"We all got beat."
Manning's first read was to the right, where free safety James Sanders lined up over Smith and cornerback Asante Samuel over Tyree. If Sanders sat hard on Smith, Tyree needed only to get inside of Samuel and he'd be open to the post deep. "The safety sat pretty hard," says Manning. "I probably would have thrown it to David anyway."
In fact, Sanders and Samuel appeared to bungle the coverage. "Tyree and Smith were both open," says NFL Films senior producer Greg Cosell, who has watched the video many times.
Manning, however, had other concerns. At the snap Patriots linebacker Adalius Thomas beat Giants left tackle David Diehl with a speed rush to the outside, forcing Manning to step up early; nosetackle Jarvis Green beat center Shaun O'Hara to O'Hara's left; and right defensive end Richard Seymour looped to his left behind Green. O'Hara tried to come off Green and cut off Seymour, and left guard Rich Seubert tried to pick up Green. Both failed.
"They ran a three-technique inside, and we all got beat," says Seubert. "The nosetackle [Green] pretty much picked me off. They did a good job. I think everybody on their defense came free to Eli. [Not entirely true: Right tackle Kareem McKenzie controlled linebacker Mike Vrabel's outside rush.] At that point in the play, when I didn't get my job done, I'm thinking, Just throw it, Eli." Manning had stepped up into a Green-Seymour sandwich. A sack was imminent.
"What in the hell happened?"
Seymour was the first to get to Manning, briefly grabbing the quarterback's jersey. Green's grip was more substantial—a meaty forearm across the top of Manning's back and then a handful of jersey as Manning tried to escape. Manning saw a flash of white shirt in front of him. "I was about to flip it to him," the quarterback says, "but then I saw it was [right guard] Chris Snee, so I thought, Don't do that."
Says Green, who is still amazed, "It was a weird play, man. At first it was a perfect pocket push, with AD [Thomas] getting pressure on the outside and then a big push in the middle. It's like it was clockwork. I know everybody in the stands was thinking, Man, this is sick. I had my hand on his shoulder, then I had his jersey, and I think I could even feel it ripping a little bit. I thought Eli was going to go down for sure. Watching film on him all year long, somebody just touches him, he falls to the ground. But he got away."

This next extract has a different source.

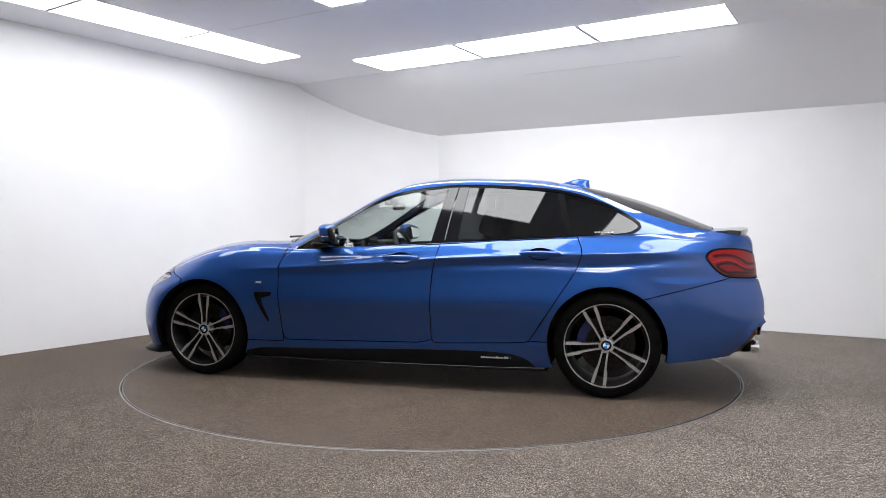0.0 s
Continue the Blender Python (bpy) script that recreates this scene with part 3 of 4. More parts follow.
SKIRT_BLACK = [(-.98, .16), (-.92, .215), (-.82, .248), (-.62, .260), (0, .246), (.45, .228), (1.06, .216), (1.06, .10), (-.98, .10)]


def roundel(parent, name, m, r):
    """A round enamel badge: chrome rim, black ring, four blue and white quarters; it faces +y before m."""
    badge = part(name, turned(lathe([(r, -0.004), (r, 0.002), (r * 0.95, 0.004), (r * 0.9, 0.002), (0.0005, 0.002)], 32), m), CHROME, parent, "round chrome-rimmed badge", smooth=40)
    part("ring", turned(lathe([(r * 0.9, 0.001), (r * 0.9, 0.003), (r * 0.6, 0.003), (r * 0.6, 0.001)], 32), m), BLACK, badge)
    for i in range(4):
        b = bmesh.new()
        c = b.verts.new((0, 0.0035, 0))
        arc = [b.verts.new((r * 0.58 * math.cos(a), 0.0035, r * 0.58 * math.sin(a))) for a in [math.pi / 2 * (i + k / 8) for k in range(9)]]
        for p, q in zip(arc, arc[1:]):
            b.faces.new((c, p, q))
        part("quarter", turned(b, m), WHITE if i % 2 == 0 else BLUE, badge)
    return badge


def build_wheel(car, x, side, rear):
    """A 19 inch wheel; its outer face looks towards side * y."""
    r, half = 0.328, 0.128 if rear else 0.112
    wide = Matrix.Diagonal((1.03, 1, 1.03, 1))
    face = 0.887 if rear else 0.873
    wheel = empty("wheel", car)
    spin = {(1, True): 25, (-1, True): 36, (1, False): -2, (-1, False): 26}[side, rear]
    tagged(wheel, "two-tone five twin-spoke alloy wheel with low-profile tyre")
    wheel.matrix_basis = Matrix.Translation((x, side * face, r)) @ Matrix.Rotation(0 if side > 0 else math.pi, 4, "Z") @ Matrix.Rotation(radians(spin), 4, "Y")
    w = -2 * half
    prof = [(0.250, w + 0.004), (0.262, w - 0.002), (0.292, w + 0.002), (0.316, w + 0.016), (0.3255, w + 0.04), (0.328, w + 0.075)]
    for k in range(4):
        y = w + 0.075 + (k + 0.5) * (-w - 0.15) / 4
        prof += [(0.328, y - 0.006), (0.321, y - 0.004), (0.321, y + 0.004), (0.328, y + 0.006)]
    prof += [(0.328, -0.075), (0.3255, -0.04), (0.318, -0.018), (0.306, -0.006), (0.292, 0.001), (0.277, 0.003), (0.266, 0.001), (0.259, -0.003), (0.250, -0.012)]
    tyre = lathe(prof, 144)
    for q in tyre.verts:
        far = math.hypot(q.co.x, q.co.z)
        if far > 0.3165 and round(math.atan2(q.co.z, q.co.x) / (2 * math.pi / 144)) % 3 == 0:
            q.co.x, q.co.z = q.co.x * (1 - 0.002 / far), q.co.z * (1 - 0.002 / far)
    part("tyre", tyre, RUBBER, wheel, smooth=35)
    rim = part("rim", turned(lathe([(0.246, w + 0.01), (0.236, w + 0.03), (0.225, w + 0.06), (0.222, -0.06), (0.232, -0.02), (0.240, -0.006)], 72), wide), GREY_ALLOY, wheel, "dark grey rim barrel", smooth=35)
    part("rim_lip", turned(lathe([(0.2430, -0.014), (0.2440, -0.005), (0.2445, -0.0042), (0.2500, -0.0036), (0.2505, -0.0042), (0.2505, -0.012)], 96), wide), ALLOY, rim, "machined outer lip", smooth=35)
    # twin spokes
    outer = [(0.040, 0.0215), (0.080, 0.0240), (0.115, 0.0270), (0.140, 0.0300), (0.168, 0.0390), (0.200, 0.0430), (0.2435, 0.0465)]
    inner = [(0.040, 0.0115), (0.080, 0.0130), (0.115, 0.0150), (0.140, 0.0175), (0.168, 0.0200), (0.200, 0.0235), (0.2435, 0.0270)]
    for i in range(5):
        spoke = None
        faces = None
        for s in (1, -1):
            edge = [(p[0], s * p[1]) for p in outer] + [(p[0], s * p[1]) for p in reversed(inner)]
            a = math.pi / 2 + 2 * math.pi * i / 5
            m = Matrix.Rotation(-a, 4, "Y")
            n = len(outer)
            b, t = bmesh.new(), bmesh.new()
            def height(q):
                return -0.026 + 0.016 * float(ease(np.array(q), 0.06, 0.25))
            low = [b.verts.new((px, height(px) - 0.034, py)) for px, py in edge]
            top = [b.verts.new((px, height(px), py)) for px, py in edge]
            k = 2 * n
            for j in range(k):
                b.faces.new((low[j], low[(j + 1) % k], top[(j + 1) % k], top[j]))
            for j in range(n - 1):
                b.faces.new((low[j], low[j + 1], low[k - 2 - j], low[k - 1 - j]))
            f0 = [(t.verts.new((px, height(px) + 0.0008, py * 0.97 + s * 0.0003))) for px, py in edge]
            for j in range(n - 1):
                t.faces.new((f0[j], f0[j + 1], f0[k - 2 - j], f0[k - 1 - j]))
            spoke = merge(spoke, turned(b, wide @ m))
            faces = merge(faces, turned(t, wide @ m))
        sp = part("spoke", spoke, GREY_ALLOY, wheel, "twin spoke with dark painted flanks")
        part("spoke_face", faces, ALLOY, sp, "bright machined spoke face", smooth=40)
    hub = part("hub", lathe([(0.050, -0.075), (0.050, -0.034), (0.046, -0.0262), (0.036, -0.0225), (0.034, -0.0225), (0.034, -0.026), (0.0005, -0.026)], 40), ALLOY, wheel, "machined hub", smooth=35)
    for i in range(5):
        a = math.pi / 2 + math.pi / 5 + 2 * math.pi * i / 5
        part("wheel_bolt", turned(lathe([(0.007, -0.034), (0.007, -0.024), (0.0005, -0.024)], 6), Matrix.Translation((0.046 * math.cos(a), 0, 0.046 * math.sin(a)))), GREY_ALLOY, hub)
    roundel(wheel, "centre_cap", Matrix.Translation((0, -0.024, 0)), 0.033)
    part("brake_disc", lathe([(0.06, -0.12), (0.085, -0.12), (0.09, -0.10), (0.172, -0.10), (0.172, -0.13), (0.09, -0.13)], 64), IRON, wheel, "grey ventilated brake disc", smooth=35)
    arc = []
    a0 = radians((25 if (side > 0) == rear else 160) + spin)
    for k in range(9):
        a = a0 + radians(-32 + 8 * k)
        arc.append((0.190 * math.cos(a), 0.190 * math.sin(a)))
    for k in range(8, -1, -1):
        a = a0 + radians(-28 + 7 * k)
        arc.append((0.128 * math.cos(a), 0.128 * math.sin(a)))
    part("brake_caliper", prism(arc, -0.15, -0.078, 0.006), CALIPER, wheel, "blue painted brake caliper")
    return wheel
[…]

History will remember Manning's great escape, but much credit on the play goes to Giants linemen O'Hara and Seubert, who were badly beaten initially but stayed with the play, heeding the order delivered on football fields every day: Play to the whistle. As Seymour grabbed Manning, O'Hara reached across under Seymour's chin and tried to drag him off Manning. Likewise, Seubert thrust a forearm under Green's left arm, making it more difficult for Green to get leverage on Manning.
"My thing is this: Keep on trying," says Seubert, who grew up playing in Marshfield, Wis. "Don't ever give up. That's the way I was taught to play football. If something goes wrong—and just about everything went wrong on that play—do what you can to make it right."